Entries with animation source code
-- START --

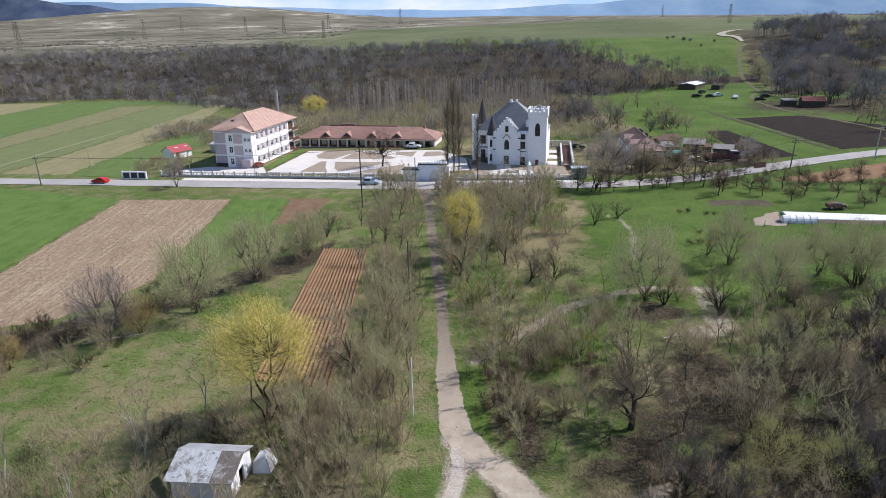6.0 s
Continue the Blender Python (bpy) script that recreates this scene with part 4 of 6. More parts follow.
# near hut among the trees
def hut():
    b = thing("hut", pose(-20.9, 44.6, ground(-19, 46) - 0.1, 0, 0, -7), "small whitewashed hut with a weathered metal sheet roof", "hut")
    W, D, H = 4.95, 4.0, 1.95
    part("front_wall", boxes((0, W, 0, 0.15, 0, H)), plain("shabby_whitewash", (0.78, 0.79, 0.82), 0.9, amount=0.2, scale=0.9), b)
    part("back_wall", boxes((0, W, D - 0.15, D, 0, H + 0.15)), WHITE, b)
    part("side_wall", boxes((0, 0.15, 0.15, D - 0.15, 0, H)), WHITE, b)
    part("side_wall", boxes((W - 0.15, W, 0.15, 1.6, 0, H), (W - 0.15, W, 2.5, D - 0.15, 0, H), (W - 0.15, W, 1.6, 2.5, 1.75, H)), WHITE, b, "sunlit white side wall with an open doorway")
    # dark sheet set inside the gap, standing for the unlit room
    part("doorway", boxes((W - 0.9, W - 0.85, 1.5, 2.6, 0, 1.75)), DARK_WOOD, b)
    n, rise = 6, 0.95
    for k in range(n):
        x0 = -0.35 + (W + 0.6) * k / n
        x1 = -0.35 + (W + 0.6) * (k + 1) / n
        z = 0.012 * (k % 2)
        bm = bmesh.new()
        mat = HUT_ROOF if k < 4 else DEBRIS
        solid(bm, [(x0, -0.4, H + z), (x1, -0.4, H + z), (x1, D * 0.62, H + rise + z), (x0, D * 0.62, H + rise + z)], [(x0, -0.4, H + 0.05 + z), (x1, -0.4, H + 0.05 + z), (x1, D * 0.62, H + rise + 0.05 + z), (x0, D * 0.62, H + rise + 0.05 + z)])
        part("roof_sheet", bm, mat, b, "grey galvanised roof sheet" if k < 4 else "brown rotten roof sheet")
        bm = bmesh.new()
        solid(bm, [(x0, D * 0.62, H + rise + z), (x1, D * 0.62, H + rise + z), (x1, D + 0.35, H + 0.2 + z), (x0, D + 0.35, H + 0.2 + z)], [(x0, D * 0.62, H + rise + 0.05 + z), (x1, D * 0.62, H + rise + 0.05 + z), (x1, D + 0.35, H + 0.25 + z), (x0, D + 0.35, H + 0.25 + z)])
        part("roof_sheet", bm, METAL_SHEET, b)
    gw = bmesh.new()
    solid(gw, [(W - 0.15, 0, H), (W - 0.15, D, H), (W - 0.15, D * 0.62, H + rise)], [(W, 0, H), (W, D, H), (W, D * 0.62, H + rise)])
    bmesh.ops.recalc_face_normals(gw, faces=gw.faces)
    part("gable", gw, WHITE, b)
    p = thing("lean_to", pose(-15.2, 47.2, ground(-15, 47), 0, 0, -7) @ Matrix.Scale(0.8, 4), "grey sheet covered frame beside the hut", "shelter")
    bm = bmesh.new()
    solid(bm, [(0, 0, 0), (1.9, 0, 0), (1.9, 2.2, 0), (0, 2.2, 0)], [(0.1, 0.1, 1.3), (1.3, 0.5, 1.9), (1.2, 2.0, 1.8), (0.2, 2.0, 1.4)])
    part("cover", bm, FOIL, p)
    poles = bmesh.new()
    for x, y in ((0, 0), (1.9, 0), (1.9, 2.2), (0, 2.2)):
        tube(poles, (x, y, 0), (x * 0.85, y, 1.9), 0.05, 0.04)
    part("frame", poles, OLD_WOOD, p)


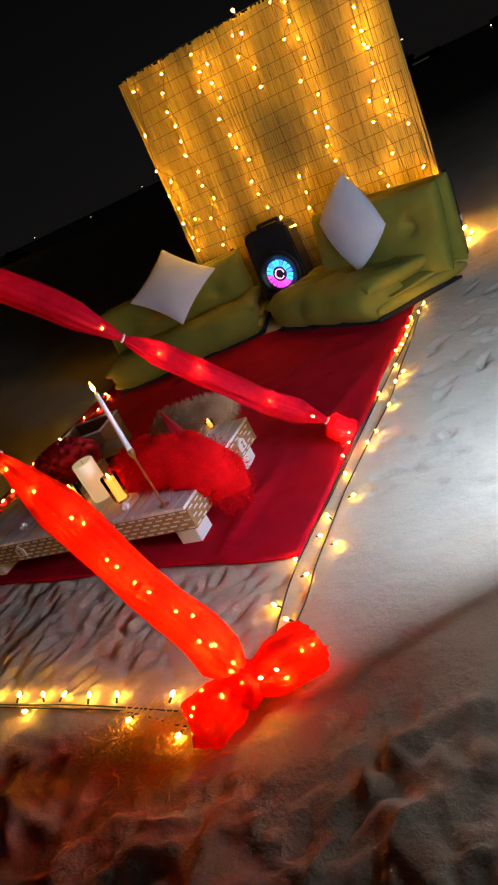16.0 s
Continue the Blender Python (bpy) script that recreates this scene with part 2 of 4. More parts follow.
def puffy(w, d, h, nx=40, ny=28, edge=8.0, power=0.35, tufts=(), wrinkle=0.004, seed=1, pinch=0.0, sag=None):
    """A stuffed pad round the origin: w along x, d along y, h thick."""
    a = np.linspace(-1, 1, nx)
    a = np.sign(a) * (1 - (1 - np.abs(a)) ** 1.5)
    b = np.linspace(-1, 1, ny)
    b = np.sign(b) * (1 - (1 - np.abs(b)) ** 1.5)
    A, B = np.meshgrid(a, b, indexing="ij")
    X = A * w / 2 * (1 - pinch * (1 - B * B))
    Y = B * d / 2 * (1 - pinch * (1 - A * A))
    full = np.maximum((1 - np.abs(A) ** edge) * (1 - np.abs(B) ** edge), 0) ** power
    dent = np.zeros_like(X)
    for tx, ty in tufts:
        r2 = (X - tx) ** 2 + (Y - ty) ** 2
        dent += 0.55 * np.exp(-r2 / 0.0016) + 0.26 * np.exp(-r2 / 0.016)
        dent += 0.16 * np.exp(-((Y - ty) ** 2) / 0.0005) * np.exp(-((X - tx) ** 2) / 0.012)
    ripple = wrinkle * (value_noise(X + 9, Y + 5, 0.11, seed) + 0.6 * value_noise(X + 3, Y + 1, 0.045, seed + 1)) * full
    zt = h / 2 * full * (1 - np.minimum(dent, 0.75)) + ripple
    zb = -h / 2 * full
    if sag:
        s = sag(X, Y)
        zt, zb = zt + s, zb + s
    bm = bmesh.new()
    top = [[bm.verts.new((X[i, j], Y[i, j], zt[i, j])) for j in range(ny)] for i in range(nx)]
    bot = [[top[i][j] if i in (0, nx - 1) or j in (0, ny - 1) else bm.verts.new((X[i, j], Y[i, j], zb[i, j])) for j in range(ny)] for i in range(nx)]
    for i in range(nx - 1):
        for j in range(ny - 1):
            bm.faces.new((top[i][j], top[i + 1][j], top[i + 1][j + 1], top[i][j + 1]))
            bm.faces.new((bot[i][j + 1], bot[i + 1][j + 1], bot[i + 1][j], bot[i][j]))
    return bm


# ---- the beach ----
def graded(lo, hi, step, far, grow=1.16):
    mid = list(np.arange(lo, hi + step / 2, step))
    out, s = [hi], step
    while out[-1] < far:
        s *= grow
        out.append(out[-1] + s)
    low, s = [lo], step
    while low[-1] > -far:
        s *= grow
        low.append(low[-1] - s)
    return np.array(low[:0:-1] + mid + out[1:])


def smooth(a, b, x):
    t = np.clip((x - a) / (b - a), 0, 1)
    return t * t * (3 - 2 * t)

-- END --

◆ What you should do
Give back every line exactly as it stands, pictures excluded.

◆ Complete output
6.0 s
Continue the Blender Python (bpy) script that recreates this scene with part 4 of 6. More parts follow.
# near hut among the trees
def hut():
    b = thing("hut", pose(-20.9, 44.6, ground(-19, 46) - 0.1, 0, 0, -7), "small whitewashed hut with a weathered metal sheet roof", "hut")
    W, D, H = 4.95, 4.0, 1.95
    part("front_wall", boxes((0, W, 0, 0.15, 0, H)), plain("shabby_whitewash", (0.78, 0.79, 0.82), 0.9, amount=0.2, scale=0.9), b)
    part("back_wall", boxes((0, W, D - 0.15, D, 0, H + 0.15)), WHITE, b)
    part("side_wall", boxes((0, 0.15, 0.15, D - 0.15, 0, H)), WHITE, b)
    part("side_wall", boxes((W - 0.15, W, 0.15, 1.6, 0, H), (W - 0.15, W, 2.5, D - 0.15, 0, H), (W - 0.15, W, 1.6, 2.5, 1.75, H)), WHITE, b, "sunlit white side wall with an open doorway")
    # dark sheet set inside the gap, standing for the unlit room
    part("doorway", boxes((W - 0.9, W - 0.85, 1.5, 2.6, 0, 1.75)), DARK_WOOD, b)
    n, rise = 6, 0.95
    for k in range(n):
        x0 = -0.35 + (W + 0.6) * k / n
        x1 = -0.35 + (W + 0.6) * (k + 1) / n
        z = 0.012 * (k % 2)
        bm = bmesh.new()
        mat = HUT_ROOF if k < 4 else DEBRIS
        solid(bm, [(x0, -0.4, H + z), (x1, -0.4, H + z), (x1, D * 0.62, H + rise + z), (x0, D * 0.62, H + rise + z)], [(x0, -0.4, H + 0.05 + z), (x1, -0.4, H + 0.05 + z), (x1, D * 0.62, H + rise + 0.05 + z), (x0, D * 0.62, H + rise + 0.05 + z)])
        part("roof_sheet", bm, mat, b, "grey galvanised roof sheet" if k < 4 else "brown rotten roof sheet")
        bm = bmesh.new()
        solid(bm, [(x0, D * 0.62, H + rise + z), (x1, D * 0.62, H + rise + z), (x1, D + 0.35, H + 0.2 + z), (x0, D + 0.35, H + 0.2 + z)], [(x0, D * 0.62, H + rise + 0.05 + z), (x1, D * 0.62, H + rise + 0.05 + z), (x1, D + 0.35, H + 0.25 + z), (x0, D + 0.35, H + 0.25 + z)])
        part("roof_sheet", bm, METAL_SHEET, b)
    gw = bmesh.new()
    solid(gw, [(W - 0.15, 0, H), (W - 0.15, D, H), (W - 0.15, D * 0.62, H + rise)], [(W, 0, H), (W, D, H), (W, D * 0.62, H + rise)])
    bmesh.ops.recalc_face_normals(gw, faces=gw.faces)
    part("gable", gw, WHITE, b)
    p = thing("lean_to", pose(-15.2, 47.2, ground(-15, 47), 0, 0, -7) @ Matrix.Scale(0.8, 4), "grey sheet covered frame beside the hut", "shelter")
    bm = bmesh.new()
    solid(bm, [(0, 0, 0), (1.9, 0, 0), (1.9, 2.2, 0), (0, 2.2, 0)], [(0.1, 0.1, 1.3), (1.3, 0.5, 1.9), (1.2, 2.0, 1.8), (0.2, 2.0, 1.4)])
    part("cover", bm, FOIL, p)
    poles = bmesh.new()
    for x, y in ((0, 0), (1.9, 0), (1.9, 2.2), (0, 2.2)):
        tube(poles, (x, y, 0), (x * 0.85, y, 1.9), 0.05, 0.04)
    part("frame", poles, OLD_WOOD, p)


16.0 s
Continue the Blender Python (bpy) script that recreates this scene with part 2 of 4. More parts follow.
def puffy(w, d, h, nx=40, ny=28, edge=8.0, power=0.35, tufts=(), wrinkle=0.004, seed=1, pinch=0.0, sag=None):
    """A stuffed pad round the origin: w along x, d along y, h thick."""
    a = np.linspace(-1, 1, nx)
    a = np.sign(a) * (1 - (1 - np.abs(a)) ** 1.5)
    b = np.linspace(-1, 1, ny)
    b = np.sign(b) * (1 - (1 - np.abs(b)) ** 1.5)
    A, B = np.meshgrid(a, b, indexing="ij")
    X = A * w / 2 * (1 - pinch * (1 - B * B))
    Y = B * d / 2 * (1 - pinch * (1 - A * A))
    full = np.maximum((1 - np.abs(A) ** edge) * (1 - np.abs(B) ** edge), 0) ** power
    dent = np.zeros_like(X)
    for tx, ty in tufts:
        r2 = (X - tx) ** 2 + (Y - ty) ** 2
        dent += 0.55 * np.exp(-r2 / 0.0016) + 0.26 * np.exp(-r2 / 0.016)
        dent += 0.16 * np.exp(-((Y - ty) ** 2) / 0.0005) * np.exp(-((X - tx) ** 2) / 0.012)
    ripple = wrinkle * (value_noise(X + 9, Y + 5, 0.11, seed) + 0.6 * value_noise(X + 3, Y + 1, 0.045, seed + 1)) * full
    zt = h / 2 * full * (1 - np.minimum(dent, 0.75)) + ripple
    zb = -h / 2 * full
    if sag:
        s = sag(X, Y)
        zt, zb = zt + s, zb + s
    bm = bmesh.new()
    top = [[bm.verts.new((X[i, j], Y[i, j], zt[i, j])) for j in range(ny)] for i in range(nx)]
    bot = [[top[i][j] if i in (0, nx - 1) or j in (0, ny - 1) else bm.verts.new((X[i, j], Y[i, j], zb[i, j])) for j in range(ny)] for i in range(nx)]
    for i in range(nx - 1):
        for j in range(ny - 1):
            bm.faces.new((top[i][j], top[i + 1][j], top[i + 1][j + 1], top[i][j + 1]))
            bm.faces.new((bot[i][j + 1], bot[i + 1][j + 1], bot[i + 1][j], bot[i][j]))
    return bm


# ---- the beach ----
def graded(lo, hi, step, far, grow=1.16):
    mid = list(np.arange(lo, hi + step / 2, step))
    out, s = [hi], step
    while out[-1] < far:
        s *= grow
        out.append(out[-1] + s)
    low, s = [lo], step
    while low[-1] > -far:
        s *= grow
        low.append(low[-1] - s)
    return np.array(low[:0:-1] + mid + out[1:])


def smooth(a, b, x):
    t = np.clip((x - a) / (b - a), 0, 1)
    return t * t * (3 - 2 * t)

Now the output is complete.